--- start Available data ---

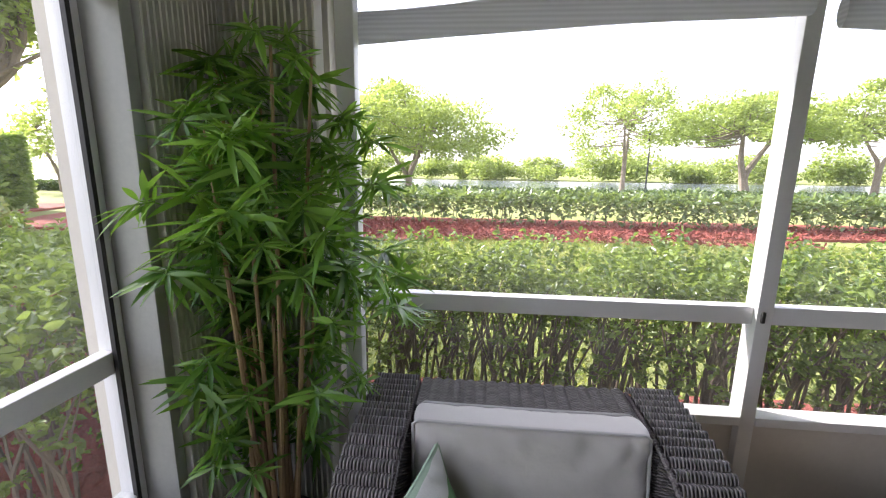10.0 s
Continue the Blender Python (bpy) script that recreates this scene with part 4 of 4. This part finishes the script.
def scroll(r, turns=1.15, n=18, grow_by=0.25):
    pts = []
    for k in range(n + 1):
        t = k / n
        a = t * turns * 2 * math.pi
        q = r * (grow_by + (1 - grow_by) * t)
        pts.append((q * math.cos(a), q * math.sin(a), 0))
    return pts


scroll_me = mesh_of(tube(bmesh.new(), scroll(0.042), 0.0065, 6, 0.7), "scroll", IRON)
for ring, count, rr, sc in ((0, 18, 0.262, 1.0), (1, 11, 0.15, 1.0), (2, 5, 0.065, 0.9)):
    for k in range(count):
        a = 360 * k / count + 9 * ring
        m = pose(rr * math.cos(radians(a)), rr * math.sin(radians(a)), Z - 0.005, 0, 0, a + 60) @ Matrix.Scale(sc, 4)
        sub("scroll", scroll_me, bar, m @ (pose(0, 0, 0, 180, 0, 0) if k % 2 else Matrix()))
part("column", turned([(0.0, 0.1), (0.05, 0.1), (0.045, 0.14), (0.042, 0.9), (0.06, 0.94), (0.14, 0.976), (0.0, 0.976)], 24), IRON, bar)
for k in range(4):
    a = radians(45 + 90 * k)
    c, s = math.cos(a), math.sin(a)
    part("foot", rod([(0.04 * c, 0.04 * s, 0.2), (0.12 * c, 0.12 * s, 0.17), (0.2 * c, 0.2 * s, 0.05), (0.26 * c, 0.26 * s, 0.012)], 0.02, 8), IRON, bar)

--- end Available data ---
--- start Available data ---

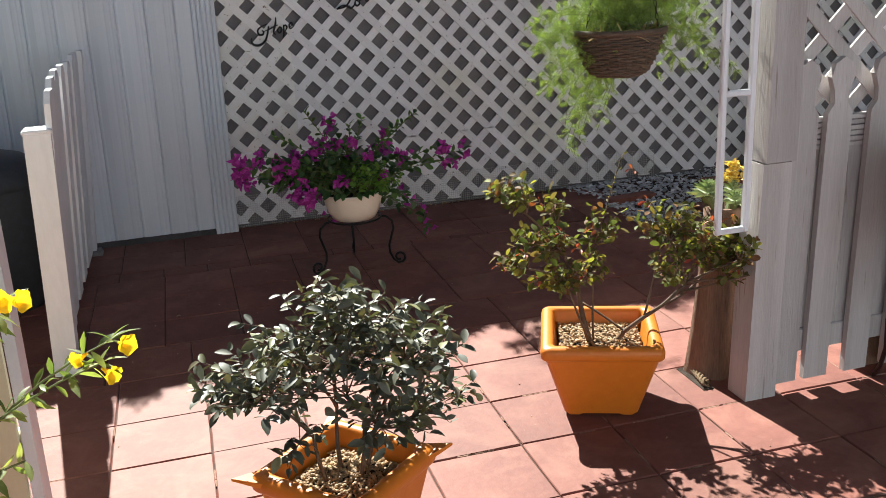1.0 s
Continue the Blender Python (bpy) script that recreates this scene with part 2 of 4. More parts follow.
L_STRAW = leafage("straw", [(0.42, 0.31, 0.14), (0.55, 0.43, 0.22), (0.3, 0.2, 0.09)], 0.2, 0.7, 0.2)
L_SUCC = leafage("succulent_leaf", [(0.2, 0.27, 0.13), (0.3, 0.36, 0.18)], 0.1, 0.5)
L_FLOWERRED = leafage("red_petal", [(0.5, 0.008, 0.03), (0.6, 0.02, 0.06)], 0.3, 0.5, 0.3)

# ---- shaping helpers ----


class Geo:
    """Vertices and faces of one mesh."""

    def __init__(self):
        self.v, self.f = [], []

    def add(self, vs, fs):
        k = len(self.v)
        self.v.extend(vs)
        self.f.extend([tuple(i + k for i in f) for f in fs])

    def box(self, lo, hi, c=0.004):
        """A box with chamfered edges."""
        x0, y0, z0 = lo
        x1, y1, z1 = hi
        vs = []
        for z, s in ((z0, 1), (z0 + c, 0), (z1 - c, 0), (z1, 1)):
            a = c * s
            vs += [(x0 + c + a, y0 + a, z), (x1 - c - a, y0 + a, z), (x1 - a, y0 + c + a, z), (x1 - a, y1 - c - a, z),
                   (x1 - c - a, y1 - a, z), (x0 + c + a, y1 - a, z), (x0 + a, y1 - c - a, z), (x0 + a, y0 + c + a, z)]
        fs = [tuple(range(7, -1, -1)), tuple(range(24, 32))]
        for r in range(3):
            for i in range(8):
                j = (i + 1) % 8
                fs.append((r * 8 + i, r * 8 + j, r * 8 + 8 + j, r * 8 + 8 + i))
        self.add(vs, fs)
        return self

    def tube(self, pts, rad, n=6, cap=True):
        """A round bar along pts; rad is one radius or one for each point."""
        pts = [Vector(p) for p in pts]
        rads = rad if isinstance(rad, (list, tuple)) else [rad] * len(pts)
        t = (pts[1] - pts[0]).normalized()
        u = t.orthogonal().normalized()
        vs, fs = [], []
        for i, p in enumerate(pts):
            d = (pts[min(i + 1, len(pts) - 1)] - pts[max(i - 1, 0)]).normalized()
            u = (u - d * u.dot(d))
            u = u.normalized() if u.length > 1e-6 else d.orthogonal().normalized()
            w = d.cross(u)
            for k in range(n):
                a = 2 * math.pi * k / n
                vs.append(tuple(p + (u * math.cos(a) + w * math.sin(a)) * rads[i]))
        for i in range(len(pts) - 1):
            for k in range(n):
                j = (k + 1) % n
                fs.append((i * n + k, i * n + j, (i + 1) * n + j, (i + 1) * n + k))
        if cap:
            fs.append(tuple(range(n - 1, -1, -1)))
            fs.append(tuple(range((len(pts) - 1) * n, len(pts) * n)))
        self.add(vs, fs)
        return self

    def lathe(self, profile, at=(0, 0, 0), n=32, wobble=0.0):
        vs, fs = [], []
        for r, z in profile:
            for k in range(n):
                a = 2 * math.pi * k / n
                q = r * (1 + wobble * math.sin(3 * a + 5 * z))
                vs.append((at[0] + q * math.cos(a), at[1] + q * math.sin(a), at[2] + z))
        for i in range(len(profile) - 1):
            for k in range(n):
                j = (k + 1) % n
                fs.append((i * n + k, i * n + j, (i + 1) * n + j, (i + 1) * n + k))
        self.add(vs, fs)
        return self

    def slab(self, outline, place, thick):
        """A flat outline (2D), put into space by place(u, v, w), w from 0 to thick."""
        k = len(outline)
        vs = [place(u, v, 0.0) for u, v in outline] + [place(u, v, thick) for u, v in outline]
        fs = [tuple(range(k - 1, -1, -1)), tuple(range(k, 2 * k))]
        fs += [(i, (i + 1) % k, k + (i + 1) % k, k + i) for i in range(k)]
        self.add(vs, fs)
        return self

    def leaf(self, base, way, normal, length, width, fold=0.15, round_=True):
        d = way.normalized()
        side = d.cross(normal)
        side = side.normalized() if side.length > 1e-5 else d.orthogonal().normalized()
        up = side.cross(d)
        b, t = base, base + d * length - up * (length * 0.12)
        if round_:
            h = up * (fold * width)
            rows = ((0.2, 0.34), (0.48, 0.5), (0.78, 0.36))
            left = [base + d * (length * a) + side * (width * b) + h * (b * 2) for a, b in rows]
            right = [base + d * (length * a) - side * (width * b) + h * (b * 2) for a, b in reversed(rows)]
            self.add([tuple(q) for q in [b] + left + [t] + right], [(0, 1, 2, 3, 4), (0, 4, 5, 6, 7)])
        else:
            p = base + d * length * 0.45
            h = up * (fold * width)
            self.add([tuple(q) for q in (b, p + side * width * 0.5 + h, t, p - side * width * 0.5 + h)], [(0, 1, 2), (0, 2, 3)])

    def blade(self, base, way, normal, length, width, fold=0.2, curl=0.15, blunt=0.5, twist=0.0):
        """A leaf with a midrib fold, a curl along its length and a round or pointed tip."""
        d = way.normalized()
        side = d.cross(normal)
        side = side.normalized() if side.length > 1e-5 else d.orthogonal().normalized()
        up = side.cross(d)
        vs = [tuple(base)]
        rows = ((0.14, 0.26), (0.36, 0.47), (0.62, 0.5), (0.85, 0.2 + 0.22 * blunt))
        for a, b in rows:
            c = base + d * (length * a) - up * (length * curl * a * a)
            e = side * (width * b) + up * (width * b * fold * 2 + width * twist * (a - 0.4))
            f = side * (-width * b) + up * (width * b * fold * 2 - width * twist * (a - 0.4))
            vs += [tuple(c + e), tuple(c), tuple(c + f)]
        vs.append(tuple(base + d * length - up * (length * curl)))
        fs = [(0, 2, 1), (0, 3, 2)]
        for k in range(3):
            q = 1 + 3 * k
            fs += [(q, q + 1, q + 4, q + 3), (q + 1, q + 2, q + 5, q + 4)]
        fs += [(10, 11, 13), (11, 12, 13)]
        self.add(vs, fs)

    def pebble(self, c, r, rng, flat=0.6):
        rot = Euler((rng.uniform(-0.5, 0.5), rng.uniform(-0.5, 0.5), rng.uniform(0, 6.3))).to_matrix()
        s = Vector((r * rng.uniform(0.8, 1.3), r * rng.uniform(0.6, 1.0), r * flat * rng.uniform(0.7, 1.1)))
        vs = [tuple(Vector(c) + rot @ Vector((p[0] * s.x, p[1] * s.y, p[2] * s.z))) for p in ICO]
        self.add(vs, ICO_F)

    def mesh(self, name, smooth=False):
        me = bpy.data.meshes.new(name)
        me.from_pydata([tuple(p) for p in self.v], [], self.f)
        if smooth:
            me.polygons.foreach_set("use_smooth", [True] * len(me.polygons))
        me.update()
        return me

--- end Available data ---

§ Challenge: Look through the material above and print exactly the lines from the one containing "finishes the script." to the one containing "8), IRON, bar)", both included, and nothing more.

§ Answer:
Continue the Blender Python (bpy) script that recreates this scene with part 4 of 4. This part finishes the script.
def scroll(r, turns=1.15, n=18, grow_by=0.25):
    pts = []
    for k in range(n + 1):
        t = k / n
        a = t * turns * 2 * math.pi
        q = r * (grow_by + (1 - grow_by) * t)
        pts.append((q * math.cos(a), q * math.sin(a), 0))
    return pts


scroll_me = mesh_of(tube(bmesh.new(), scroll(0.042), 0.0065, 6, 0.7), "scroll", IRON)
for ring, count, rr, sc in ((0, 18, 0.262, 1.0), (1, 11, 0.15, 1.0), (2, 5, 0.065, 0.9)):
    for k in range(count):
        a = 360 * k / count + 9 * ring
        m = pose(rr * math.cos(radians(a)), rr * math.sin(radians(a)), Z - 0.005, 0, 0, a + 60) @ Matrix.Scale(sc, 4)
        sub("scroll", scroll_me, bar, m @ (pose(0, 0, 0, 180, 0, 0) if k % 2 else Matrix()))
part("column", turned([(0.0, 0.1), (0.05, 0.1), (0.045, 0.14), (0.042, 0.9), (0.06, 0.94), (0.14, 0.976), (0.0, 0.976)], 24), IRON, bar)
for k in range(4):
    a = radians(45 + 90 * k)
    c, s = math.cos(a), math.sin(a)
    part("foot", rod([(0.04 * c, 0.04 * s, 0.2), (0.12 * c, 0.12 * s, 0.17), (0.2 * c, 0.2 * s, 0.05), (0.26 * c, 0.26 * s, 0.012)], 0.02, 8), IRON, bar)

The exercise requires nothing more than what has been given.